Ik weet het niet hoor. De film won de internationale publieksprijs op het filmfestival in Rotterdam in 2010. Maar waar kijk je naar? Het is op een realistische wijze gefilmd, zonder filmromantiekerige middelen, maar het is toch in feite een sprookje, toch? Hoe hard je ook probeert, iemand met een geestelijke handicap, kan toch moeilijk verder gewoon zijn, met meer dan gemiddelde intellectuele capaciteiten? Ik ken van een beetje een afstand het verhaal van ouders die strijden om hun geestelijk gehandicapte zoon, zo 'ver' mogelijk te laten komen, liefst naar een gewone school, liefst dat die gewoon leest en hobbies heeft en dergelijke en dan elke keer weer teleurgesteld zijn in die snotterende, slecht pratende, onaangepaste jongen.
Het is net zoals mijn tuin: ben je blij met die ene tulp, al wilde je dat het een bloemenzee zou worden en kun je de onvoorspelbare uitbundigheid aan de andere kant accepteren en dat als iets onverwachts feestelijks zien? In de film vrijen Daniel en zijn vriendin eenmalig met elkaar: zo legt ze dat ook uit aan hem: dit is nu en krijgt géén vervolg. Daniel komt daardoor geheel op de wereld, het is voor hem de eerste keer, en hij kan kennelijk zijn handicap daarna geheel accepteren, getuige de eindscène, waar hij in de trein terug naar Sevilla, ongecompliceerd gaat flirten met een mooi meisje dat tegenover hem plaats neemt.

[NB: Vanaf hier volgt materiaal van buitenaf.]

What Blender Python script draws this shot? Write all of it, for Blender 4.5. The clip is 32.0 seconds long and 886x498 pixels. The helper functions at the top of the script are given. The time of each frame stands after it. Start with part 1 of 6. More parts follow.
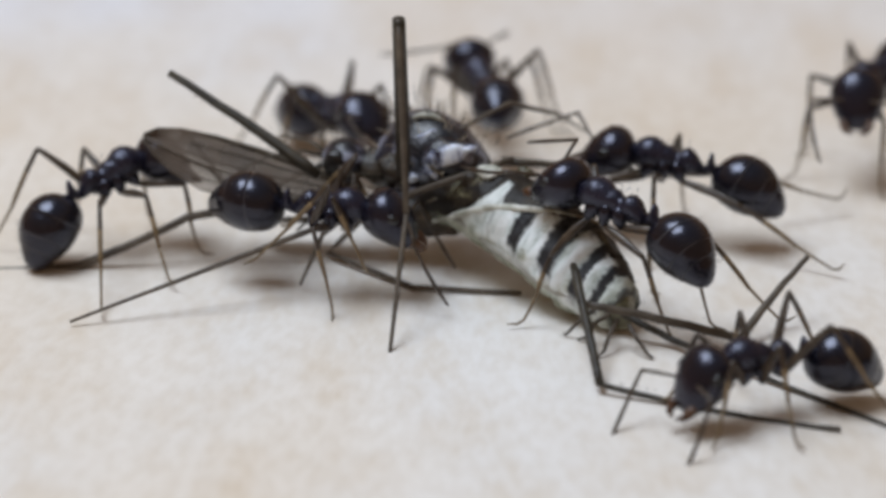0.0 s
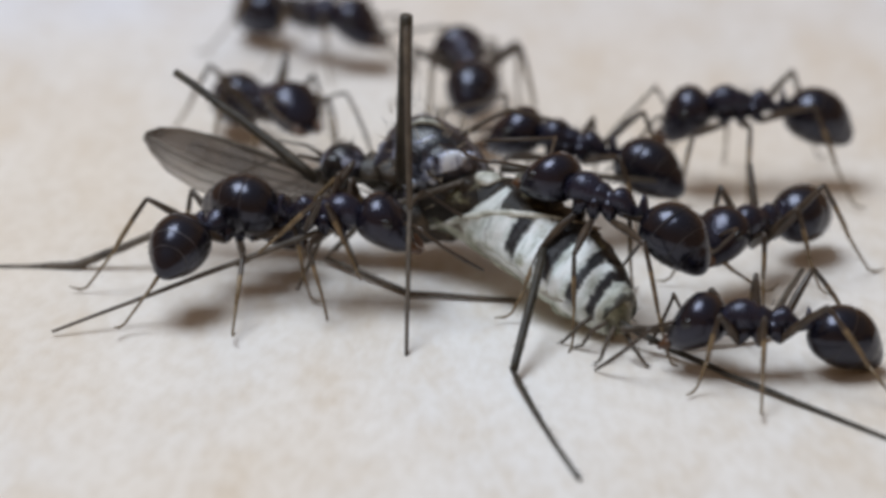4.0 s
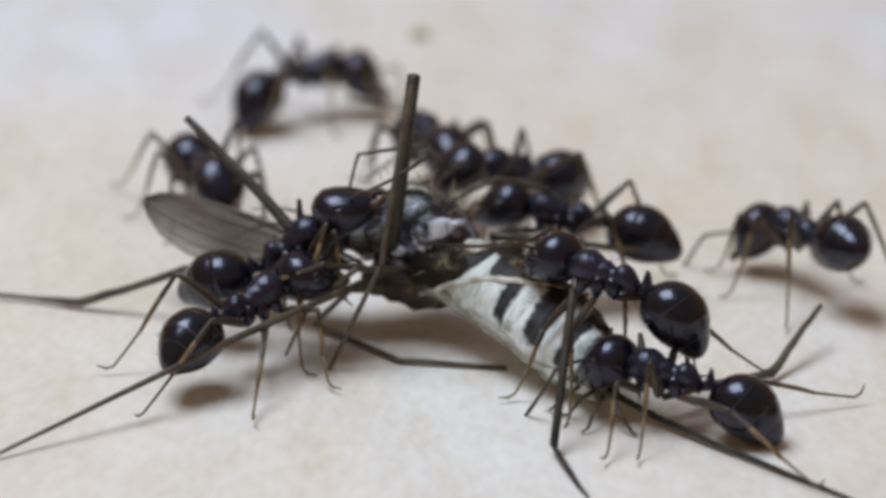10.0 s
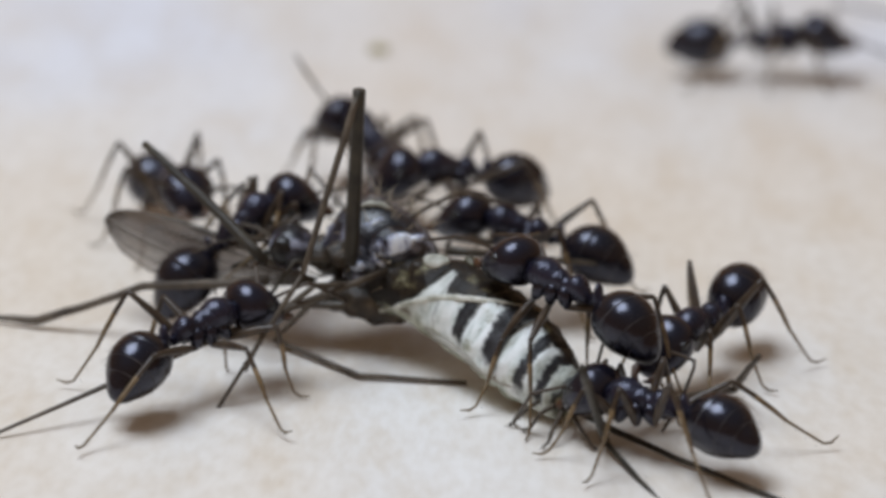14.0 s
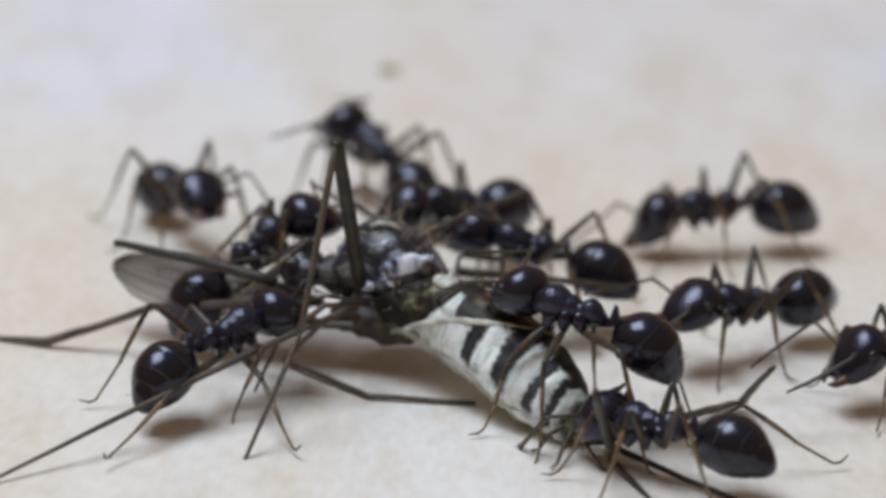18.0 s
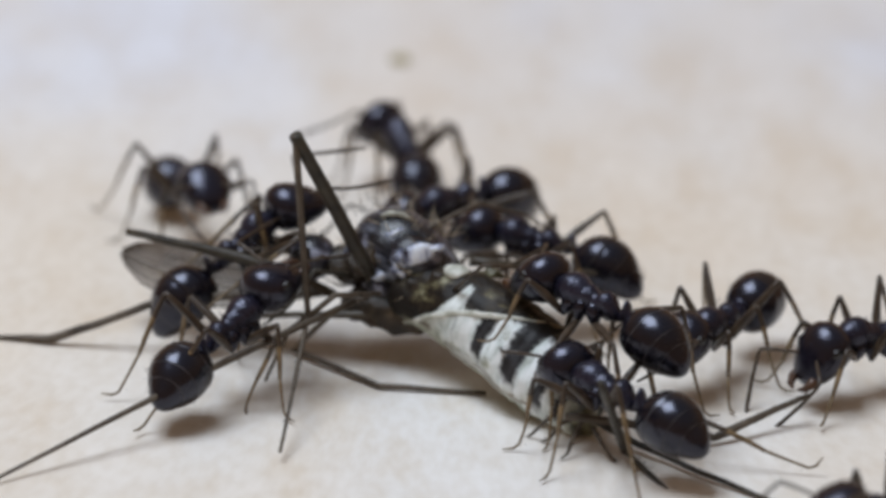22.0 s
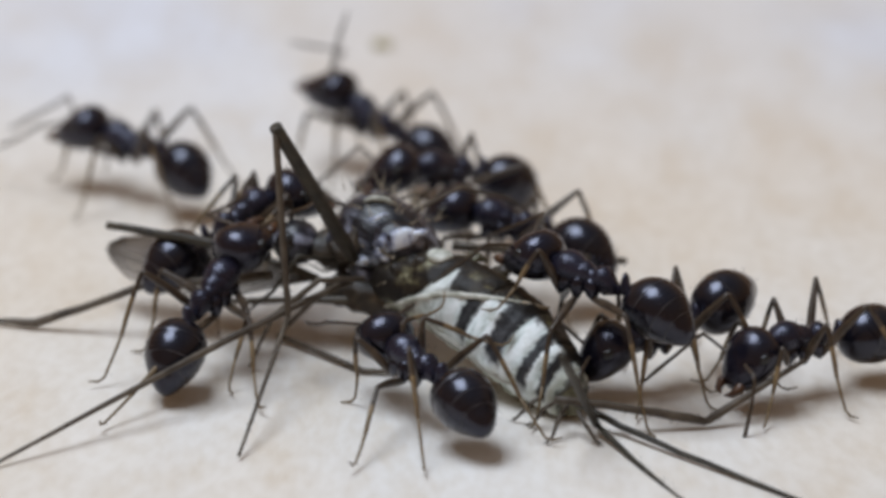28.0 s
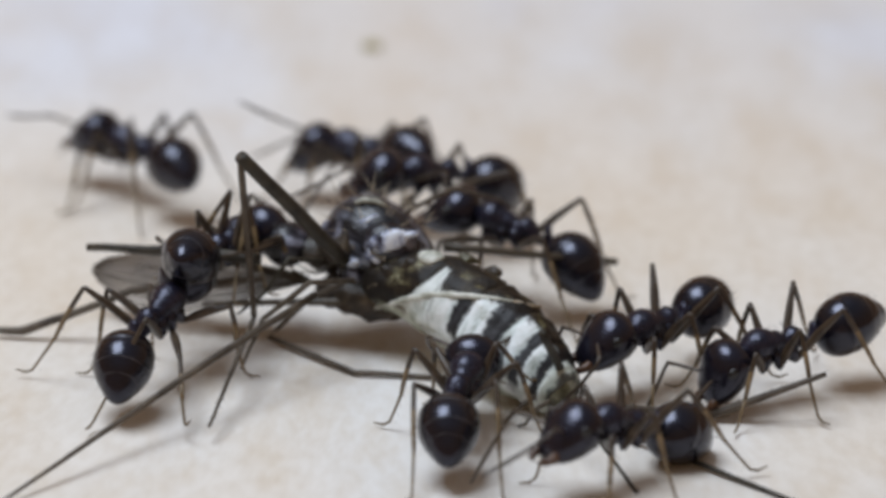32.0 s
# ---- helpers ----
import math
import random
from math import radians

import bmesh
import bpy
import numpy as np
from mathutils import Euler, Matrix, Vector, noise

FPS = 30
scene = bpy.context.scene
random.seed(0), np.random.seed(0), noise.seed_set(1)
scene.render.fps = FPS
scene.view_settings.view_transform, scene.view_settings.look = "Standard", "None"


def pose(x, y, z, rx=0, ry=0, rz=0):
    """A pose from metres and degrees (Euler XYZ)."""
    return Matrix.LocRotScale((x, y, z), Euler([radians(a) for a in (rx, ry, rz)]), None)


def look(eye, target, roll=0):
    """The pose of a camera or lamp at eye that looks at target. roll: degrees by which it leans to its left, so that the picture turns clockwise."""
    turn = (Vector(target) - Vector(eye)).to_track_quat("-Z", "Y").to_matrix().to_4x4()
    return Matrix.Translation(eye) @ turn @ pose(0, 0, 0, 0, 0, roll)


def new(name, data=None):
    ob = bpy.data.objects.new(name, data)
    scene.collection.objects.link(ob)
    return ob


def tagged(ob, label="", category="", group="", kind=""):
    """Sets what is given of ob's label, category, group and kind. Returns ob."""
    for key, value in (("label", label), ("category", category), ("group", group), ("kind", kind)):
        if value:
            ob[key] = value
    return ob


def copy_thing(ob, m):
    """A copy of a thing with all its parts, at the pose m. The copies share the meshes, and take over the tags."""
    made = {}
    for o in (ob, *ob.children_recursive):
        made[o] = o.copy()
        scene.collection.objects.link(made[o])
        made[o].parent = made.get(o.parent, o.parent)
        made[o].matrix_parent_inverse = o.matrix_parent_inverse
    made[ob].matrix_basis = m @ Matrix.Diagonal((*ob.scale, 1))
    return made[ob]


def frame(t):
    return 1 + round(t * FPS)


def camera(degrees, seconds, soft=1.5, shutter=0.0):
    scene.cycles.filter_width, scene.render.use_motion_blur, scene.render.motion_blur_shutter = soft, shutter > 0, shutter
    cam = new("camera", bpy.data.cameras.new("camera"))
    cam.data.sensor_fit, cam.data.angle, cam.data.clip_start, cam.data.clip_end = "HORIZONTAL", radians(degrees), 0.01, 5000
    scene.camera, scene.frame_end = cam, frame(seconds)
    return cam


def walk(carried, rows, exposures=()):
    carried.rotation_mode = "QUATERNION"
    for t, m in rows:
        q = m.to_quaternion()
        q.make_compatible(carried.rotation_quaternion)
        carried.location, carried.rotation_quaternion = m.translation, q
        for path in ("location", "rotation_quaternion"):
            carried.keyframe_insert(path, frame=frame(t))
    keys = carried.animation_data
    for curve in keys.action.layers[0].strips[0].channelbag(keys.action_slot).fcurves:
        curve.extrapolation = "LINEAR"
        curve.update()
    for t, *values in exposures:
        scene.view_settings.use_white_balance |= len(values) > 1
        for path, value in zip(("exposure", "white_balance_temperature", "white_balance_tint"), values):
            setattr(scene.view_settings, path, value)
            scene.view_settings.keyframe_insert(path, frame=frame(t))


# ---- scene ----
MM = 0.001
EYE = (0.0, -0.078855, 0.028701)

cam = camera(13.0, 32.0, soft=3.6)
cam.data.dof.use_dof = True
cam.data.dof.focus_distance = 0.0738
cam.data.dof.aperture_fstop = 90.0
walk(cam, [
    (0, pose(*EYE, 68.468, 0, 0.340)),
    (0.5, pose(*EYE, 68.466, -0.1, 0.317)),
    (1, pose(*EYE, 68.494, -0.2, 0.420)),
    (1.5, pose(*EYE, 68.351, -0.4, 0.468)),
    (2, pose(*EYE, 68.329, -0.4, 0.422)),
    (2.5, pose(*EYE, 68.365, -0.6, 0.457)),
    (4.5, pose(*EYE, 68.718, -0.6, 0.571)),
    (5, pose(*EYE, 68.983, -0.7, 0.628)),
    (5.5, pose(*EYE, 69.255, -0.8, 0.758)),
    (6, pose(*EYE, 69.254, -1.1, 0.823)),
    (6.5, pose(*EYE, 69.328, -0.9, 0.694)),
    (7, pose(*EYE, 69.340, -1, 0.626)),
    (7.5, pose(*EYE, 69.341, -0.9, 0.344)),
    (8, pose(*EYE, 69.372, -1, 0.156)),
    (8.5, pose(*EYE, 69.562, -0.9, 0.246)),
    (9, pose(*EYE, 69.694, -1, 0.304)),
    (9.5, pose(*EYE, 69.743, -1.2, 0.427)),
    (10, pose(*EYE, 69.549, -1.1, 0.553)),
    (10.5, pose(*EYE, 69.601, -1.1, 0.528)),
    (11, pose(*EYE, 69.745, -0.8, 0.283)),
    (11.5, pose(*EYE, 69.680, -1, 0.034)),
    (12, pose(*EYE, 69.638, -0.7, -0.243)),
    (12.5, pose(*EYE, 69.594, -1, -0.274)),
    (13, pose(*EYE, 69.725, -1, -0.175)),
    (13.5, pose(*EYE, 69.755, -1.1, -0.082)),
    (14, pose(*EYE, 69.784, -1.1, -0.083)),
    (14.5, pose(*EYE, 69.934, -1, -0.146)),
    (16.5, pose(*EYE, 69.957, -1.1, 0.076)),
    (17, pose(*EYE, 70.048, -1.1, 0.012)),
    (17.5, pose(*EYE, 70.018, -1.1, 0.107)),
    (18, pose(*EYE, 70.081, -1.2, 0.104)),
    (18.5, pose(*EYE, 70.088, -1.2, -0.028)),
    (19, pose(*EYE, 70.000, -1.2, -0.000)),
    (19.5, pose(*EYE, 70.093, -1.3, 0.070)),
    (20, pose(*EYE, 70.035, -1.4, 0.045)),
    (20.5, pose(*EYE, 70.081, -1.3, 0.059)),
    (21, pose(*EYE, 70.156, -1.2, 0.104)),
    (21.5, pose(*EYE, 69.966, -1.1, 0.176)),
    (22, pose(*EYE, 69.929, -1.3, 0.310)),
    (22.5, pose(*EYE, 70.004, -1.4, 0.364)),
    (23, pose(*EYE, 70.079, -1.3, 0.293)),
    (23.5, pose(*EYE, 69.994, -1.3, 0.277)),
    (24, pose(*EYE, 70.029, -1.2, 0.261)),
    (24.5, pose(*EYE, 69.868, -1.1, 0.285)),
    (25, pose(*EYE, 69.863, -1, 0.086)),
    (25.5, pose(*EYE, 69.916, -1.2, -0.027)),
    (27.5, pose(*EYE, 69.741, -1.2, 0.070)),
    (28, pose(*EYE, 69.707, -1, -0.062)),
    (28.5, pose(*EYE, 69.661, -1.1, -0.169)),
    (29, pose(*EYE, 69.699, -0.8, -0.368)),
    (29.5, pose(*EYE, 69.627, -0.9, -0.292)),
    (30, pose(*EYE, 69.583, -0.9, -0.215)),
    (30.5, pose(*EYE, 69.705, -0.8, -0.296)),
    (31, pose(*EYE, 69.706, -0.8, -0.281)),
    (31.5, pose(*EYE, 69.748, -0.7, -0.281)),
    (32, pose(*EYE, 69.731, -0.8, -0.281)),
])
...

Ik hoop niet dat deze film zo'n publiekslieveling is geworden omdat je eruit kunt concluderen: wie wil, die kan en wie doorzettingsvermogen heeft, bereikt altijd zijn doel en elke geestelijke handicap is er, om overwonnen te worden. De film is een sprookje en de boodschap lijkt mij: doe het met de capaciteiten en middelen die voor handen zijn. Zaai en laat de oogst verder aan anderen over. Wat je hébt kun je niet controleren, maar leer je verlangen kennen, want die stuwt je voort en geeft je, al blijf je voor altijd op de grond, vleugels om te vliegen.